Jammed into the cab of Russell's camper, we made our way up the mountain. Rain gave way to snow. The windshield wipers could barely keep up. Through Johnsville, the road was as wide as a single plow blade. The 150-year-old clapboard buildings had exterior doors on the second story for egress onto the snowdrifts. "It hasn't been like this in a long time," said Russell.
Bands played, booze flowed, bones were broken, and legends were born.
We took turns breaking trail, punching modern touring skis up the face of the Ski Bowl through deep, heavy snow. Shouting into the wind, Russell gave a brief history of the Johnsville ski area. Hard rock miners used ore carts to ride upslope with skis in the 1870s (possibly the world's first ski lift). A rope tow was installed above the miners' barracks in the 1930s. In 2012, locals banded together to purchase Squaw Valley's retired Main Line chairlift for $25,000. Alas, money, expertise, and political will ran out and the lift was never installed. The chairs, towers and bull wheels were now rusting in a field somewhere along the Middle Fork.
We ate our lunches in the shelter of a derelict A-frame lift shack at the top of the old Poma. Russell described a multi-day "Lost Sierra Traverse" he'd done in 1997 from Onion Valley back across the mountain to Johnsville for a PBS show called "Anyplace Wild." They ended the expedition by showing up on skis to that year's Longboard Championships. Of course, Russell won.
Above us, shrouded in storm, loomed Eureka Peak, known in the early days as Gold Mountain. The first gold-bearing quartz veins were discovered there in 1850. Russell and Gallagher didn't have "beepers," as they called them, or any other avy gear. With visibility minimal and slide potential extreme, we opted not to climb higher and instead wallowed our way down through the woods, over a series of deep pillows and hummocks to the old stamp mill and miner's barracks below.
The morning of March 19 got off to an inauspicious start. It was overcast and raining at the Ski Bowl. The course—expertly groomed the previous day—had turned to saturated slush. The competitors scrambled to amend their dope accordingly. Miraculously, just before the firing of the cannon at high noon to signal the commencement of the 25th Annual Revival Series World Championship Longboard Races, the clouds shifted and the sun blazed through.
Top-hatted club officials and other muckety-mucks tapped kegs and gave speeches concerning the history and the gravity of the affair and the various prizes to be awarded. The rules were laid out plainly: no spitting, no cheating; leather boots, some attempt at 19th century attire, and wooden skis with a minimum length of ten feet required; modern ski waxes and fluorocarbon compounds forbidden.
Security and officiating were to be provided by the The Ancient and Honorable Order of E Clampus Vitus (ECV), a satirical fraternal organization that likely originated in the early days of the California Gold Rush, and may or may not have included Mark Twain (and Jesus Christ) as one of its early members. Competitors drew seed numbers from a hat and then began to make their way upslope toward the starting area.

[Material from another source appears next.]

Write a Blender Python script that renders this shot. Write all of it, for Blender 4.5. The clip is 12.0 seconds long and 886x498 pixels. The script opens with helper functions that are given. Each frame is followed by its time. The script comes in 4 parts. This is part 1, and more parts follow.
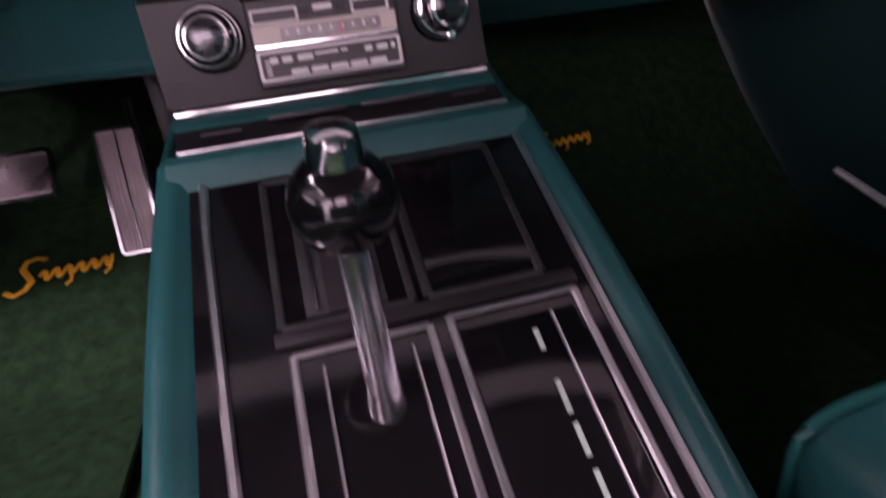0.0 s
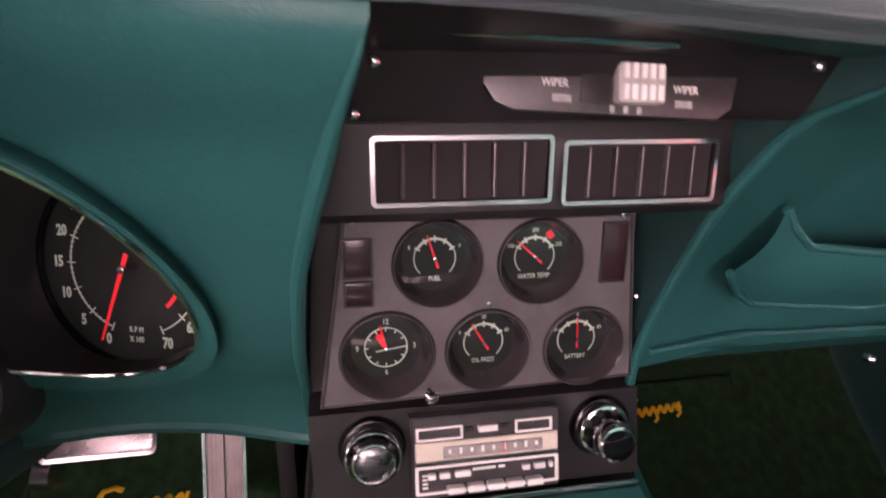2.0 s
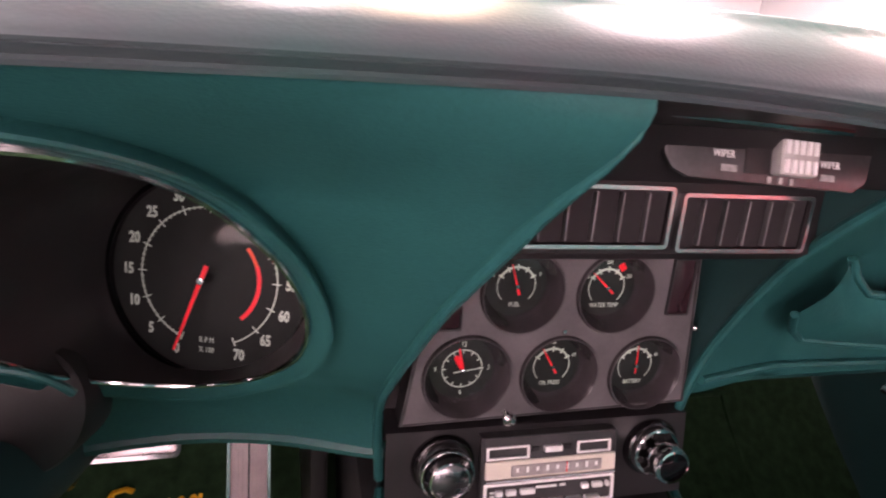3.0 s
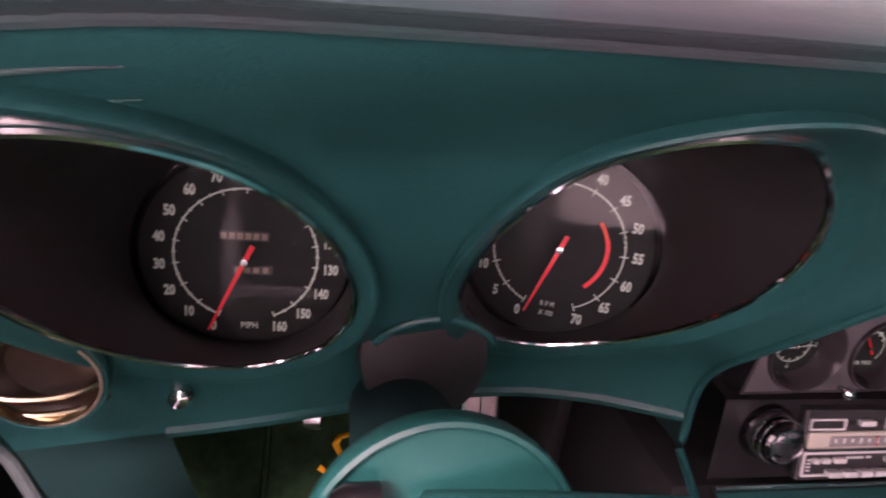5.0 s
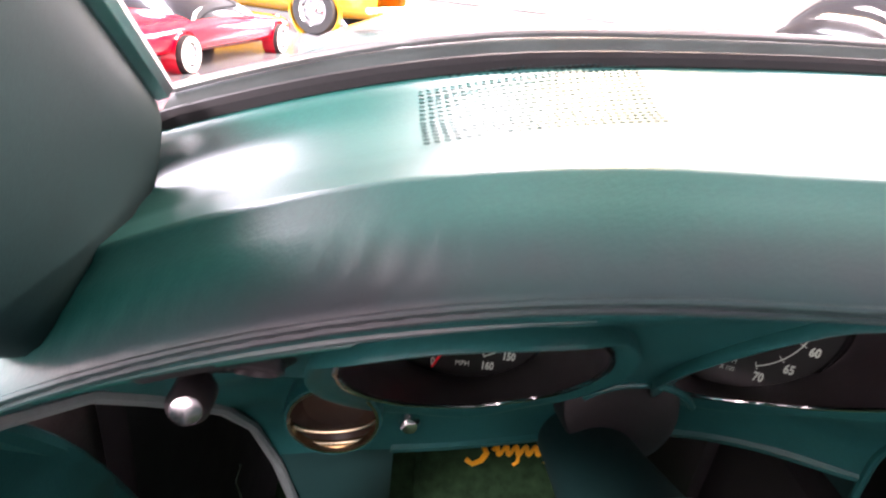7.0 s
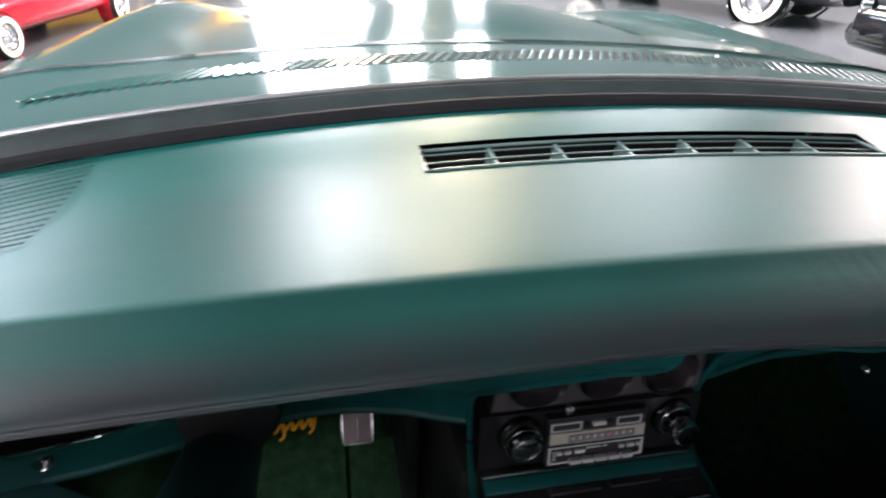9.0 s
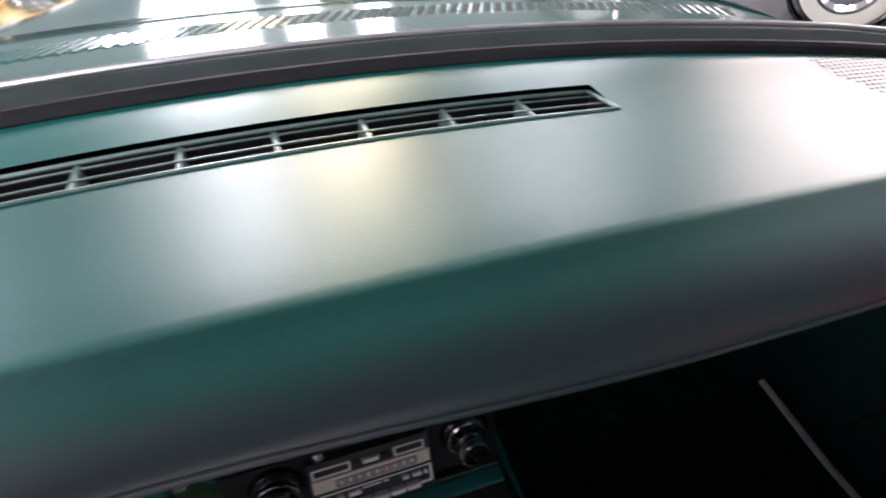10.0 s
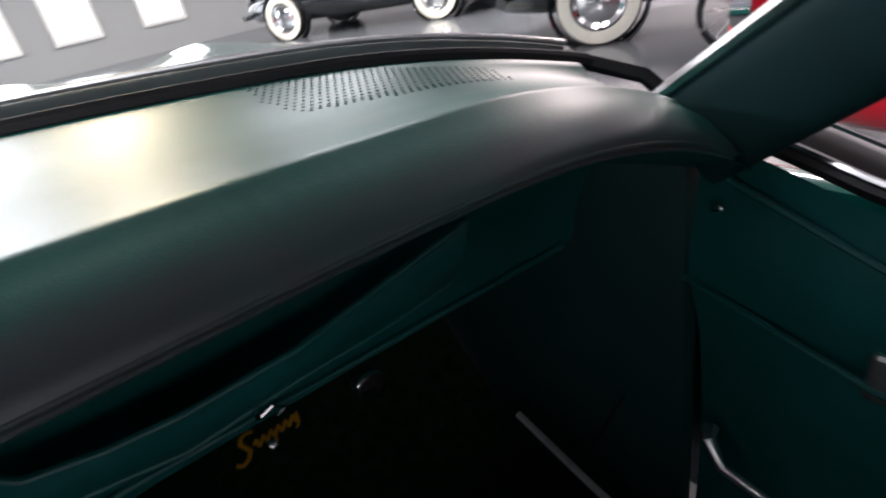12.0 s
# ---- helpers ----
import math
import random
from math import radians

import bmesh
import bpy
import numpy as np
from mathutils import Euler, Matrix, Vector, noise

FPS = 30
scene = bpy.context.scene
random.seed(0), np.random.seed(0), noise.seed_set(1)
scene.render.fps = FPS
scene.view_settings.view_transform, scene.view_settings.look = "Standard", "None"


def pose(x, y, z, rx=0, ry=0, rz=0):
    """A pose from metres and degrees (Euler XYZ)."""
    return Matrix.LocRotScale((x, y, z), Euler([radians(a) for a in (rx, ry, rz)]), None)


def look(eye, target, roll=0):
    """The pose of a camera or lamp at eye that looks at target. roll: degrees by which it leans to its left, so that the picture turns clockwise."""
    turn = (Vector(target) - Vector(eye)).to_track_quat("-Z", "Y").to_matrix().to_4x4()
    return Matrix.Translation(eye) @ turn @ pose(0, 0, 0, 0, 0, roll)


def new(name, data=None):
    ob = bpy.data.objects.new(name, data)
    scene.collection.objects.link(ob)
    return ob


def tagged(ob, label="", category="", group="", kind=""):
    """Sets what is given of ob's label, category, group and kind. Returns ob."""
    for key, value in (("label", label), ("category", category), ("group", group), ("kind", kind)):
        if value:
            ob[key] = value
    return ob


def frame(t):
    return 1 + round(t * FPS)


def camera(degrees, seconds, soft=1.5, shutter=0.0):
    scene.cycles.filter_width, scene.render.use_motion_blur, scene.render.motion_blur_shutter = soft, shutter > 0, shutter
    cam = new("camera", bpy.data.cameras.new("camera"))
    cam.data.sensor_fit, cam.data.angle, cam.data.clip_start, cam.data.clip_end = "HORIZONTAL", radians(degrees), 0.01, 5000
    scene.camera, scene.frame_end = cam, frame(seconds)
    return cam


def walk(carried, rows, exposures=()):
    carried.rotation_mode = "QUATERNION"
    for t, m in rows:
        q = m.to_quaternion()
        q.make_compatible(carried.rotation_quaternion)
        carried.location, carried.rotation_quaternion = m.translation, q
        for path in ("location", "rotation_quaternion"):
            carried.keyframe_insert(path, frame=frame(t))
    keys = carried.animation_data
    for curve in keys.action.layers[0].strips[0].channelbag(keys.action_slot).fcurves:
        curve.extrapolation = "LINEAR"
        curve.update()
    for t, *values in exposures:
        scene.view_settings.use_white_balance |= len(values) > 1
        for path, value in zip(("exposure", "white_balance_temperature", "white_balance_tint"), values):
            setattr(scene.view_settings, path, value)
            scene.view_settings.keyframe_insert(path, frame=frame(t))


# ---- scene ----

The graybeards, in general, towed their boards behind them on the snow, while the blackbeards carried theirs jauntily over their shoulders.
Racers went head-to-head, two at a time, in single-elimination rounds, with a litany of good-natured trash talk, sandbagging, and minor psychological sabotage between heats. At the first gong—a large saw blade rung with a hammer—32 gentlemen competed for the men's title, and eight ladies in the women's category. The ladies' races were clean, elegant, and quickly decided, with Jessica Nelson of Johnsville, three-time world champion in a denim cap and ankle-length gingham skirt, beating out Sarah Johnstone of Beckwourth and Austyn Harrington, "battle-born" Nevadan from the south shore of Lake Tahoe. "She always wins," remarked one gentleman.
The rules were laid out plainly: no spitting, no cheating; leather boots, some attempt at 19th century attire, and wooden skis with a minimum length of ten feet required.
The men's races went like this: McGrath made it to the third round only to be smoked by young Breedlove. Joe Sagona, a well-decorated X Games skier representing this magazine, was eliminated in his first heat when he exploded into a double somersault just off the starting line. The fine-tuned boards he'd borrowed from Gallagher continued of their own accord across the finish line and into the woods. (He would later be awarded a steel flask for "Best Crash.")
This writer, on those same champion skis, barely stood through his first heat, winning only through involuntary crowding-out of his opponent, and then had his own explosion just before an exciting, near-photo finish. Russell lost to Jack Webster in the second heat. Gallagher gave the first heat to a blackbeard circus performer by the name of Nick Polzak who was just back from some shady adventure in Belize; Polzak in turn lost to Lundin. Which brings us back to where we started, with Lundin and Breedlove on the starting line.
Breedlove had been accused of cheating on account of the plastic buckles on his Asolo telemark boots. "I will go unbuckled," he retorted.
"We will not start until the official has been bribed," declared the official, eyeing the whiskey flask circulating amongst the Breedlove supporters. Once the official and the ringer of the gong had both been properly compensated, the countdown began: 3… 2… GONG!
Both men started handsomely enough. But Lundin, the dark horse from out of state, was slightly more effective off the line with his pole. Breedlove lost his hat to the wind as he dropped into his tuck, already a breath behind. His form was unassailable. His dope, however, proved wanting. In the end, Lundin won by two full ski lengths and took the belt back to Reno.
Later, when the awards had been bestowed, the band gone home, more speeches made and whiskey drunk, the sky clouded up again and a light rain began to fall. Nine longboarders, including Breedlove and Sagona, hiked their boards far above the official starting line for a free-for-all high-speed grudge match. Remarkably, all nine men managed to cross the finish line standing. But it was Breedlove who crossed it first, way out front, reestablishing himself as the unqualified local favorite to win next year's world title.